On the Local Controllability of a Class of Quadratic Systems

TL;DR

This paper investigates the local controllability of a broad class of affine nonlinear quadratic systems, providing necessary and sufficient conditions, and establishing controllability results for notable examples like the Lorenz and Sprott systems.

Contribution

It derives a generalized Kalman-like condition for strong accessibility and establishes local controllability under mild assumptions for quadratic systems including Lorenz and Sprott.

Findings

A necessary and sufficient condition for strong accessibility is established.

Local controllability is proven for certain systems under mild assumptions.

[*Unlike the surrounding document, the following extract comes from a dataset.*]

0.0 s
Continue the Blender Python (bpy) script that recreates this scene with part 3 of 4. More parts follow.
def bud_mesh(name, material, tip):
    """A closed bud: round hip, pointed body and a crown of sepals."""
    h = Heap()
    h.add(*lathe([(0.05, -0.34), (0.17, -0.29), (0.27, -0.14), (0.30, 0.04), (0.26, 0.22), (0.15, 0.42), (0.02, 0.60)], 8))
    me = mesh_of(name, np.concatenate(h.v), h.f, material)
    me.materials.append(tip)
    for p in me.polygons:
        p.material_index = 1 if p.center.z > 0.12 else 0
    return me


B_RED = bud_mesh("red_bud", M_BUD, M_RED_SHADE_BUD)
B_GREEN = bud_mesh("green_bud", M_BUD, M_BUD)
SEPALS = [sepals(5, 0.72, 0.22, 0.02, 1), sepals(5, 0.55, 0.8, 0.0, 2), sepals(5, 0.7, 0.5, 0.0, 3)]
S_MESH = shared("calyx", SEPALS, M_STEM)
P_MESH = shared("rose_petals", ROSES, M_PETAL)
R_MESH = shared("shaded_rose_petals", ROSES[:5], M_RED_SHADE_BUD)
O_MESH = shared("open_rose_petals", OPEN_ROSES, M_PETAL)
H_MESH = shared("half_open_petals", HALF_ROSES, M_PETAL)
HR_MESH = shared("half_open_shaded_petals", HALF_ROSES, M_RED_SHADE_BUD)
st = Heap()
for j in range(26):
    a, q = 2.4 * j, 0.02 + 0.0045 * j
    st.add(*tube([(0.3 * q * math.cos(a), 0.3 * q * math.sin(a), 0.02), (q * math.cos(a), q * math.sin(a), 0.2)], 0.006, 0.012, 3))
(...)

Sharp controllability conditions are obtained for Lorenz and Sprott systems in the single-input case.

Abstract

The local controllability of a rich class of affine nonlinear control systems with nonhomogeneous quadratic drift and constant control vector fields is analyzed. The interest in this particular class of systems stems from the ubiquity in science and engineering of some of its notable representatives, namely the Sprott system, the Lorenz system and the rigid body among others. A necessary and sufficient condition for strong accessibility reminiscent of the Kalman rank condition is derived, and it generalizes Crouch's condition for the rigid body. This condition is in general not sufficient to infer small-time local controllability. However, under some additional mild assumptions local controllability is established. In particular for the Sprott and Lorenz systems, sharp conditions for small-time local controllability are obtained in the single-input case.